Но, с другой стороны, какой-то важной частью своего существа относя себя к этой общности, к тому “сверх-мы”, мы не знаем достаточно ясно, существовало ли оно и существует ли реально, ибо вся история предстает не иначе, как сумма историй — стран, народов, цивилизаций. Слово “история” только произносится в единственном числе, но мыслится во множественном. “Всемирные истории”, опубликованные и за рубежом и в нашей стране, каждый раз представляют собой не историю, а множество историй, которые, как нити, то переплетаются между собой, то тянутся параллельно одна другой.
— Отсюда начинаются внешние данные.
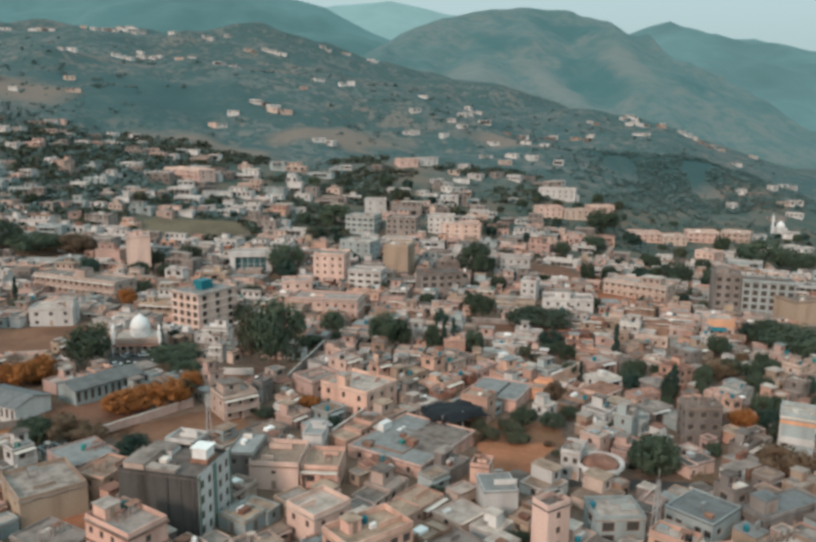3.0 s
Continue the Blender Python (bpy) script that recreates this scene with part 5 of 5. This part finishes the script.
for x, y, w, d, turn, h in lots:
    if not clear(x, y, w, d, radians(turn), 0.05):
        w, d = w * 0.72, d * 0.72
        if not clear(x, y, w, d, radians(turn), 0.05):
            continue
    if made < 300 and abs(x) < 14 + y * 0.5:
        made += 1
        any_house(x, y, w, d, turn, h, fill)
    else:
        # farther walls picked whiter and greyer, haze put into the choice of colour
        k = town_rng.choices(["peach", "pink", "cream", "white", "grey", "tan", "teal", "brown", "brick"], [16, 16, 20, 18, 18, 6, 6, 3, 2] if y < 300 else [8, 16, 18, 28, 18, 5, 8, 1, 1] if y < 420 else [3, 12, 12, 36, 24, 3, 10, 0, 0])[0]
        (TOWN.cluster if y < 275 else TOWN.house)(x, y, w, d, turn, h, k, town_rng.choices(["concrete", "pale", "tan", "sheet", "rust"], [30, 42, 10, 13, 5])[0], town_rng)
# trees in the yards that are left open
kinds = ("green", "dark", "green", "brown", "olive", "green", "cypress", "dark")
for i, (x, y) in enumerate(sorted(greens, key=lambda q: fill.random())[:380]):
    k = fill.choice(kinds) if y < 330 else fill.choice(("green", "dark", "olive", "green"))
    r = fill.uniform(1.5, 4.2)
    if y > 165 and float(height(x, y)) < 32 and clear(x, y, r, r, 0.0):
        tree(x, y, r if k != "cypress" else 0.9, r * fill.uniform(1.9, 2.6) if k != "cypress" else fill.uniform(6, 10), k)
# small houses and huts squeezed into the gaps between the lots
for i in range(18000):
    y = 112 + 330 * town_rng.random() ** 1.2
    x = town_rng.uniform(-1, 1) * (20 + y * 0.54)
    size = (7.5, 5.5, 4.2, 3.4)[i * 4 // 18000]
    w, d = size * town_rng.uniform(0.8, 1.3), size * town_rng.uniform(0.8, 1.1)
    turn = (53 if x < -25 else 46 if x < 62 else 30) if y < 265 else -12
    if float(height(x, y)) > 20 or not clear(x, y, w, d, radians(turn), 0.25):
        continue
    k = town_rng.choices(["peach", "pink", "cream", "white", "grey", "tan", "teal", "brown", "brick"], [16, 20, 16, 13, 20, 6, 6, 5, 3])[0]
    TOWN.house(x, y, w, d, turn + town_rng.gauss(0, 3), town_rng.choice((2.3, 2.6, 2.9, 3.2)), k, town_rng.choices(["concrete", "pale", "tan", "sheet", "rust"], [34, 30, 12, 16, 8])[0], town_rng, town_rng.choice((0.0, 0.2, 0.4)), size > 5)
TOWN.link("town_houses", "crowded flat-roofed houses of the far town", "houses")
more = np.random.default_rng(17)
for i in range(300):
    y = 450 + 330 * more.random() ** 1.6
    x = more.uniform(-0.56, 0.5) * (30 + y)
    z = float(height(x, y))
    if z > 15 and float(vnoise(np.array(x / 60), np.array(y / 60), 41)) > 0.22 and more.random() < 0.8 - y / 1600 and clear(x, y, 12, 12, 0.0):
        hill_house(x, y, 6 + 9 * more.random(), ("white", "cream", "pink", "white", "grey")[i % 5])
SLOPE.link("slope_houses", "scattered pale houses on the scrub hillsides", "houses")


# ---- scrub and woods on the hills, one mass ----
def scatter(name, label, count, spread, kind, seed, size):
    """Bushes and small trees as clumps of leaf blades, thick in some places and thin in others."""
    rng = np.random.default_rng(seed)
    forms = []
    for s in range(5):
        v, f = leafy(random.Random(seed + s), 6, 8, 1.0, 0.62, 0.27)
        forms.append((np.array([tuple(p) for p in v]), np.array(f)))
    pts = spread(rng, count)
    verts, faces, k = [], [], 0
    for i in range(len(pts)):
        v, f = forms[i % 5]
        s = size[0] + (size[1] - size[0]) * rng.random() ** 2
        a = rng.random() * 6.283
        c, n = math.cos(a), math.sin(a)
        q = np.empty_like(v)
        q[:, 0], q[:, 1], q[:, 2] = pts[i, 0] + s * (c * v[:, 0] - n * v[:, 1]), pts[i, 1] + s * (n * v[:, 0] + c * v[:, 1]), pts[i, 2] + s * v[:, 2] * 0.72
        verts.append(q)
        faces.append(f + k)
        k += len(v)
    me = bpy.data.meshes.new(name)
    me.from_pydata(np.concatenate(verts).tolist(), [], np.concatenate(faces).tolist())
    me.materials.append(LEAF[kind])
    return tagged(new(name, me), label, "shrubs", kind="stuff")


def hillside(rng, count):
    y = 380 + 680 * rng.random(count * 4) ** 1.1
    x = rng.uniform(-1, 1, count * 4) * (40 + y * 0.62)
    z = height(x, y)
    wood = vnoise(x / 90, y / 90, 31) + 0.6 * vnoise(x / 33, y / 33, 32)
    knoll = np.exp(-((x - 230) / 95) ** 2 - ((y - 680) / 90) ** 2)
    keep = (z > 13) & (rng.random(count * 4) < np.clip(3.2 * (wood + 0.06) - 1.5 * knoll + 0.3 * (y < 640), 0.06, 1))
    keep &= ~((z < 24) & (y < 470)) & ((y < 640) | (rng.random(count * 4) < 0.10))
    return np.stack([x, y, z], 1)[keep][:count]


def valley_edge(rng, count):
    y = rng.uniform(425, 760, count * 3)
    x = rng.uniform(90, 520, count * 3)
    z = height(x, y)
    keep = (z < 18) & (vnoise(x / 40, y / 40, 33) > -0.4) & ((y > 470) | (vnoise(x / 15, y / 15, 35) > 0.35))
    return np.stack([x, y, z], 1)[keep][:count]


scatter("hill_scrub", "bushes and small trees over the hillsides, haze tint painted in", 9000, hillside, "hill", 3, (1.3, 4.2))
scatter("valley_trees", "trees along the valley edge, haze tint painted in", 1100, valley_edge, "hill", 5, (1.5, 3.6))


def knoll(rng, count):
    x, y = rng.normal(246, 50, count * 2), rng.normal(672, 40, count * 2)
    z = height(x, y)
    keep = (z > 8) & (vnoise(x / 28, y / 28, 51) > -0.55)
    return np.stack([x, y, z], 1)[keep][:count]


scatter("knoll_woods", "dark pine wood covering the knoll, haze tint painted in", 1400, knoll, "pine", 9, (1.5, 3.4))


def orchards(rng, count):
    y = rng.uniform(405, 650, count * 6)
    x = rng.uniform(-1, 0.3, count * 6) * (40 + y * 0.56)
    z = height(x, y)
    keep = vnoise(x / 34, y / 34, 61) + 0.5 * vnoise(x / 13, y / 13, 62) > np.where(x < 0, -0.2, 0.3)
    keep &= (z < 70)
    pts = np.stack([x, y, z], 1)[keep]
    free = [i for i in range(len(pts)) if clear(pts[i, 0], pts[i, 1], 3.0, 3.0, 0.0)]
    return pts[free][:count]


for kind, name, label, seed in (("grove", "slope_trees", "trees between the slope houses, haze tint painted in", 71), ("olive", "olive_trees", "dull olive trees between the slope houses", 73)):
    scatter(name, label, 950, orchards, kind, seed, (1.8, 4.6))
Так и принято считать, что задача историка — изучать и писать историю страны. Пишут, конечно, и истории более детальных объектов, вплоть до истории отдельного человека, но все согласны, что в этих случаях объект изучения детерминирован окружающей средой. А вот отдельная страна принимается в качестве некоей “элементарной частицы” исторического процесса. При этом под словом “страна” подчас понимают экономическую общность, подчас — народ, нацию, т.е. этническую общность, но чаще всего, в духе немецкой историко-государственной школы, — то или иное государство и ограниченную государственными рубежами территорию. Мало того, представление о современной территории того или иного государства проецируется и на отдаленные исторические эпохи, когда данного государства ни в классовом, ни в административном смысле не было, и таким путем механически конструируется “история страны”. А на самом деле там были феодальные княжества, отнюдь не совпадавшие с этой территорией, древние племена, жившие как на этой, так и не на этой земле, мигрировавшие сквозь нее орды.
Итак, проблема всемирной истории возвращает нас к отношениям “мы” и “они”, из которых соткана эта всемирная история.
В разные эпохи в развитии человечества преобладающую роль играли разные проявления его всемирной связи.
Лишь эпоха капитализма развивает прямые мировые связи. Возникают мировой рынок, мировые экономические отношения и зависимости, мировые средства транспорта, информации, связи. Однако она же рождает и всемирные антагонизмы. Так, рабочий класс с помощью интернациональных организаций сплачивается против мировой буржуазии. Капиталистическая эра с самого начала оформляет антагонизм немногих буржуазных стран всему некапиталистическому миру, превращаемому в значительной части в колонии. В то же время капитализм порождает борьбу не только за раздел, но и за передел мира между капиталистическими странами. Он порождает мировые войны. Из недр капитализма, в результате взрыва его противоречий, рождается мировой антагонизм двух общественно-экономических систем. Напомним, что когда Ленин в статье “О лозунге Соединенных Штатов Европы” писал о возможности победы социализма “первоначально в немногих или даже в одной, отдельно взятой капиталистической стране”, он имел в виду не обособленность этой страны, а ее антагонизм к мировой капиталистической системе: “Победивший пролетариат этой страны, экспроприировав капиталистов и организовав у себя социалистическое производство, встал бы против остального, капиталистического мира, привлекая к себе угнетенные классы других стран…”. Эти слова, разумеется, в полной мере относятся и к тому времени, когда на карте уже не одна социалистическая страна, а мировая система стран социализма, антагонистичная мировой системе монополистического капитализма.